Traditional objects reflect power as a social phenomenon, as Arendt has proposed, rather than simply a reflection of personal expression. What is clear here is that it isn’t about individual strength through expression, but rather participation in a social exchange, a participation in “another man’s essential nature” which typifies true power.
2) In your enjoyment or use of my product I would have the direct enjoyment both of being conscious of having satisfied a human need by my work, that is, of having objectified man’s essential nature, and of having thus created an object corresponding to the need of another man’s essential nature.
Craftwork, i.e. the production of objects, can affirm common needs making them visible in the form products we surround ourselves with.
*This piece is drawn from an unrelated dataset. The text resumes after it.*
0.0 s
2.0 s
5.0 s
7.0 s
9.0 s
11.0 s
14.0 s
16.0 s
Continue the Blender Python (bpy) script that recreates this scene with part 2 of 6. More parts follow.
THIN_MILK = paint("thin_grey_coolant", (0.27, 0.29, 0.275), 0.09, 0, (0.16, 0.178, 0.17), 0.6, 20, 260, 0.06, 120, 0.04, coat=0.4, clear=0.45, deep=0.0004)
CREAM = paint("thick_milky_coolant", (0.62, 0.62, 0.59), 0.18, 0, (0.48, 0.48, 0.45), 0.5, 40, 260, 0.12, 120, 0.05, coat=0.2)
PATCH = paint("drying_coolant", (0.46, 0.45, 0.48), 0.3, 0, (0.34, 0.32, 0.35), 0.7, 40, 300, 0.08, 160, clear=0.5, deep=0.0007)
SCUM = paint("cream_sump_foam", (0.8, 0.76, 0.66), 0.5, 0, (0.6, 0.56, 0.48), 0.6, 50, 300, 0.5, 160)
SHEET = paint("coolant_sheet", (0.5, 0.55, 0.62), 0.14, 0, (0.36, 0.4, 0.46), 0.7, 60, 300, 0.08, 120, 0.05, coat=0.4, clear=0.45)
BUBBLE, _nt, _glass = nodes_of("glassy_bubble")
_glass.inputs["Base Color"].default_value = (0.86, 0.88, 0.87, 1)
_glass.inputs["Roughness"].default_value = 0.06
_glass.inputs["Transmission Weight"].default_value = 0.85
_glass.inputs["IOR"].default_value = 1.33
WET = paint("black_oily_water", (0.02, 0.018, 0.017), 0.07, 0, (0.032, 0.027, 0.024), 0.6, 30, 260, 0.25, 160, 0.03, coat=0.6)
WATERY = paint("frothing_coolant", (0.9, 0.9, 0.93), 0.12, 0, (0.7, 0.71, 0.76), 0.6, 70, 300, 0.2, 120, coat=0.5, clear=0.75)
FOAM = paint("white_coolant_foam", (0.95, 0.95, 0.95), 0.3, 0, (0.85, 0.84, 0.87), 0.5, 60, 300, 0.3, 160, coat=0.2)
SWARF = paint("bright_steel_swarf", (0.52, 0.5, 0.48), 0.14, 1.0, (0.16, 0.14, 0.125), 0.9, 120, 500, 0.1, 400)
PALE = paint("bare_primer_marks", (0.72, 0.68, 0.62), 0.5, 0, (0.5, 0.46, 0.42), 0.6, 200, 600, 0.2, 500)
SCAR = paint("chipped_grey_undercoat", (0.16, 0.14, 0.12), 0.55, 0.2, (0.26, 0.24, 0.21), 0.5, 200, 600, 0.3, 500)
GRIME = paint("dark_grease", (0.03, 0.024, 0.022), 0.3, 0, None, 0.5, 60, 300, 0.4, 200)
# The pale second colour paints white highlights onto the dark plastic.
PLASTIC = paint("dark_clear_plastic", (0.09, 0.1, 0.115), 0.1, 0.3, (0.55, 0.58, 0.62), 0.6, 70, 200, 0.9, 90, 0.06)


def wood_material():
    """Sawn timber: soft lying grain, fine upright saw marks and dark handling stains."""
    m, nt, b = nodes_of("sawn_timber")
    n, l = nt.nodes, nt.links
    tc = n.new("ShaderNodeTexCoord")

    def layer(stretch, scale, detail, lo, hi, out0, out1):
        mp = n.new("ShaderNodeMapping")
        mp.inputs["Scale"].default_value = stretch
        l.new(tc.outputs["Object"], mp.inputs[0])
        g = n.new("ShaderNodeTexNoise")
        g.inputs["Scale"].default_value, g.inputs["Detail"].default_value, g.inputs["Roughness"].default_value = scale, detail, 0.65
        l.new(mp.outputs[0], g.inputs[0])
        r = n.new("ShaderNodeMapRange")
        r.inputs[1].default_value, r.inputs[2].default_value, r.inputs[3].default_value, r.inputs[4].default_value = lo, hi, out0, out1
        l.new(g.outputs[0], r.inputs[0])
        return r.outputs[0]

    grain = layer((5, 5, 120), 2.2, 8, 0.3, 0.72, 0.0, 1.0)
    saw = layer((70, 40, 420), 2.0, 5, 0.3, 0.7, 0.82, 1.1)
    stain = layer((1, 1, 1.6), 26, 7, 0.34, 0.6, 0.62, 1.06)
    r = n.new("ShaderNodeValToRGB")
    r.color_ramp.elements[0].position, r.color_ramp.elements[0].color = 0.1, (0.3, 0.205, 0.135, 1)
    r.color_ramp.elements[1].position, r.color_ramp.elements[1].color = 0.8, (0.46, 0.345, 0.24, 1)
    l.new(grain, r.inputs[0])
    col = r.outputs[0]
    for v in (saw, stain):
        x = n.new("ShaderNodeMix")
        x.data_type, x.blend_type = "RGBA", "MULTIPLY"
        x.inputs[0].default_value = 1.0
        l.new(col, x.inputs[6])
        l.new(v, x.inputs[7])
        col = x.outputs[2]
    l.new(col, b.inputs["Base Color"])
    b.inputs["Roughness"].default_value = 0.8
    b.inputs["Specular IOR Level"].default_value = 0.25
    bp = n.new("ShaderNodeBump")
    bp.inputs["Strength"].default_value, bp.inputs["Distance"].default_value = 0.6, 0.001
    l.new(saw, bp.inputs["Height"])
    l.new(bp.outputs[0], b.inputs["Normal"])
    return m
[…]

Recognition of these needs is central, and Marx places the craftsperson in the role of mediator between individual and species.
3) I would have been for you the mediator between you and the species, and therefore would become recognized and felt by you yourself as a completion of your own essential nature and as a necessary part of yourself, and consequently would know myself to be confirmed both in your thought and your love.
The basic thrust of this form of direct exchange (as opposed to exchanges mediated by money or the complexities of other intermediaries) is a solidly grounded polis. “Production as human beings” as contrasted with “production as productive instruments” has the character of a gift rather than a social transaction. Bondareff’s argument for the necessary character of individual bread labor was also married to a social commitment to provide bread for others who were unable to produce their own, as a gift commanded by Christian charity. Charity should also be factored into craft labor.
4) In the individual expression of my life I would have directly created your expression of your life, and therefore in my individual activity I would have directly confirmed and realized my true nature, my human nature, my communal nature.
Our products would be so many mirrors in which we saw reflected our essential nature. (Marx)
Certain objects seem to feel right, I think, because we see not only ourselves but rather a plausible way of life in them. It is a form of sociality that is tied to participants that are no longer present, except perhaps in spirit. But spirit is too weak a word for the sort of genetic connection that is possible within craft traditions.
These are objects I can use to feel a part of something larger than myself. These are artifacts that will shape me into the sort of person I want to be, simply by association. The material circumstances of my environment are not chance— they are a choice— driven by a desire to belong.
The acceptance of traditional artifacts is subject to the properties of memory. We hold the objects close, overcoming their uniqueness, using them as tokens where the face of the craftsman has long since worn away. We cannot know the true source, conflated from so many identities, lost with the distance of time.
Artifacts collect scars, they fade, they are repaired and repurposed. Only pedants insist on “authenticity” in artifacts. Most interpolate data as best they can, integrating the personal with artifacts as they become living material history.